= EXERCISE GOAL =
Copy everything in the listing below word for word, apart from any images.

= LISTING =
----
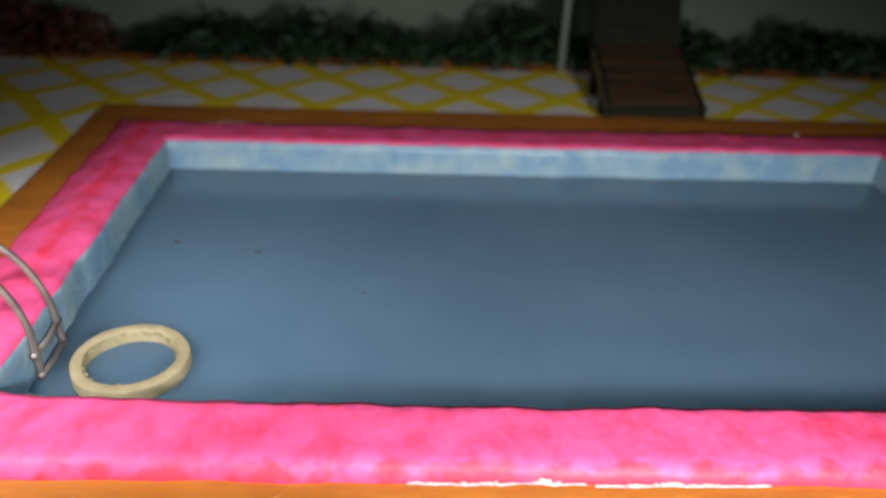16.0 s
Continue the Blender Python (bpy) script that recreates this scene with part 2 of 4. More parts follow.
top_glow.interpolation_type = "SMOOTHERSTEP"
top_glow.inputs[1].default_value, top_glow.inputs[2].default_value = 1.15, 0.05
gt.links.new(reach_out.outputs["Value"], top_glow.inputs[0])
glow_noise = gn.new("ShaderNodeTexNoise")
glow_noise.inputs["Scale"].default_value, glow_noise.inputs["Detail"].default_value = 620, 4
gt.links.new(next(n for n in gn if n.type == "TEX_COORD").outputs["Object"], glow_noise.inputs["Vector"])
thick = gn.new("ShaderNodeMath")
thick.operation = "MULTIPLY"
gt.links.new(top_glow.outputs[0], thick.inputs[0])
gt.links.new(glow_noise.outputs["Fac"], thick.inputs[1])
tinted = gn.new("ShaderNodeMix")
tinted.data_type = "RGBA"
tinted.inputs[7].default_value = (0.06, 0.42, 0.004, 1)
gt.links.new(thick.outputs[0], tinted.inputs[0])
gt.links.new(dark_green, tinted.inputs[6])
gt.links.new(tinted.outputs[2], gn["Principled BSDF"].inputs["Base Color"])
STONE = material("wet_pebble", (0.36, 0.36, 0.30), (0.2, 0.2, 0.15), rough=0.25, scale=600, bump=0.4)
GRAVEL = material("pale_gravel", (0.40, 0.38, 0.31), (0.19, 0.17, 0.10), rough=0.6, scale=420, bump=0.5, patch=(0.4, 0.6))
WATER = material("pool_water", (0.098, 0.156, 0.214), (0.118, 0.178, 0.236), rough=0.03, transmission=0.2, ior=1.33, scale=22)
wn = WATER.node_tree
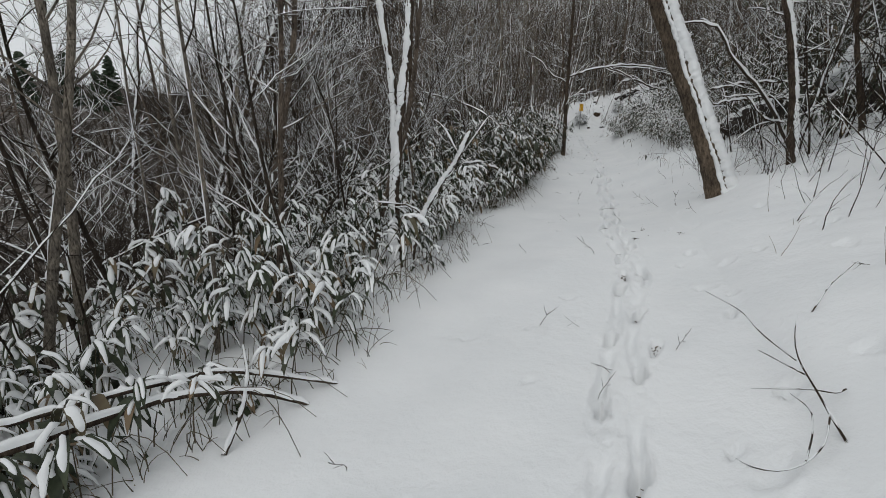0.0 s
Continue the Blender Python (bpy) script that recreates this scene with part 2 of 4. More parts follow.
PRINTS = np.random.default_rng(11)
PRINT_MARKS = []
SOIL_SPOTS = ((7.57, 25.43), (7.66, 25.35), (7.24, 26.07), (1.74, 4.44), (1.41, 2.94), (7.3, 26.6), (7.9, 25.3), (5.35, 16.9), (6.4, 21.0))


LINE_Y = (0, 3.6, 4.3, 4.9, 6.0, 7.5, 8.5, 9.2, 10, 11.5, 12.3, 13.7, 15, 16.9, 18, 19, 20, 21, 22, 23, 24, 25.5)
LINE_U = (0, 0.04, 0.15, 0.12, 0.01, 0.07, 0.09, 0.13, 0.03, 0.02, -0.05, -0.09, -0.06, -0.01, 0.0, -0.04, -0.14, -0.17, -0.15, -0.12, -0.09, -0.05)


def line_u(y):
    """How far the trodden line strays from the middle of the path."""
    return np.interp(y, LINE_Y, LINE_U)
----
= OUTPUT OF THE EXERCISE =
16.0 s
Continue the Blender Python (bpy) script that recreates this scene with part 2 of 4. More parts follow.
top_glow.interpolation_type = "SMOOTHERSTEP"
top_glow.inputs[1].default_value, top_glow.inputs[2].default_value = 1.15, 0.05
gt.links.new(reach_out.outputs["Value"], top_glow.inputs[0])
glow_noise = gn.new("ShaderNodeTexNoise")
glow_noise.inputs["Scale"].default_value, glow_noise.inputs["Detail"].default_value = 620, 4
gt.links.new(next(n for n in gn if n.type == "TEX_COORD").outputs["Object"], glow_noise.inputs["Vector"])
thick = gn.new("ShaderNodeMath")
thick.operation = "MULTIPLY"
gt.links.new(top_glow.outputs[0], thick.inputs[0])
gt.links.new(glow_noise.outputs["Fac"], thick.inputs[1])
tinted = gn.new("ShaderNodeMix")
tinted.data_type = "RGBA"
tinted.inputs[7].default_value = (0.06, 0.42, 0.004, 1)
gt.links.new(thick.outputs[0], tinted.inputs[0])
gt.links.new(dark_green, tinted.inputs[6])
gt.links.new(tinted.outputs[2], gn["Principled BSDF"].inputs["Base Color"])
STONE = material("wet_pebble", (0.36, 0.36, 0.30), (0.2, 0.2, 0.15), rough=0.25, scale=600, bump=0.4)
GRAVEL = material("pale_gravel", (0.40, 0.38, 0.31), (0.19, 0.17, 0.10), rough=0.6, scale=420, bump=0.5, patch=(0.4, 0.6))
WATER = material("pool_water", (0.098, 0.156, 0.214), (0.118, 0.178, 0.236), rough=0.03, transmission=0.2, ior=1.33, scale=22)
wn = WATER.node_tree
0.0 s
Continue the Blender Python (bpy) script that recreates this scene with part 2 of 4. More parts follow.
PRINTS = np.random.default_rng(11)
PRINT_MARKS = []
SOIL_SPOTS = ((7.57, 25.43), (7.66, 25.35), (7.24, 26.07), (1.74, 4.44), (1.41, 2.94), (7.3, 26.6), (7.9, 25.3), (5.35, 16.9), (6.4, 21.0))


LINE_Y = (0, 3.6, 4.3, 4.9, 6.0, 7.5, 8.5, 9.2, 10, 11.5, 12.3, 13.7, 15, 16.9, 18, 19, 20, 21, 22, 23, 24, 25.5)
LINE_U = (0, 0.04, 0.15, 0.12, 0.01, 0.07, 0.09, 0.13, 0.03, 0.02, -0.05, -0.09, -0.06, -0.01, 0.0, -0.04, -0.14, -0.17, -0.15, -0.12, -0.09, -0.05)


def line_u(y):
    """How far the trodden line strays from the middle of the path."""
    return np.interp(y, LINE_Y, LINE_U)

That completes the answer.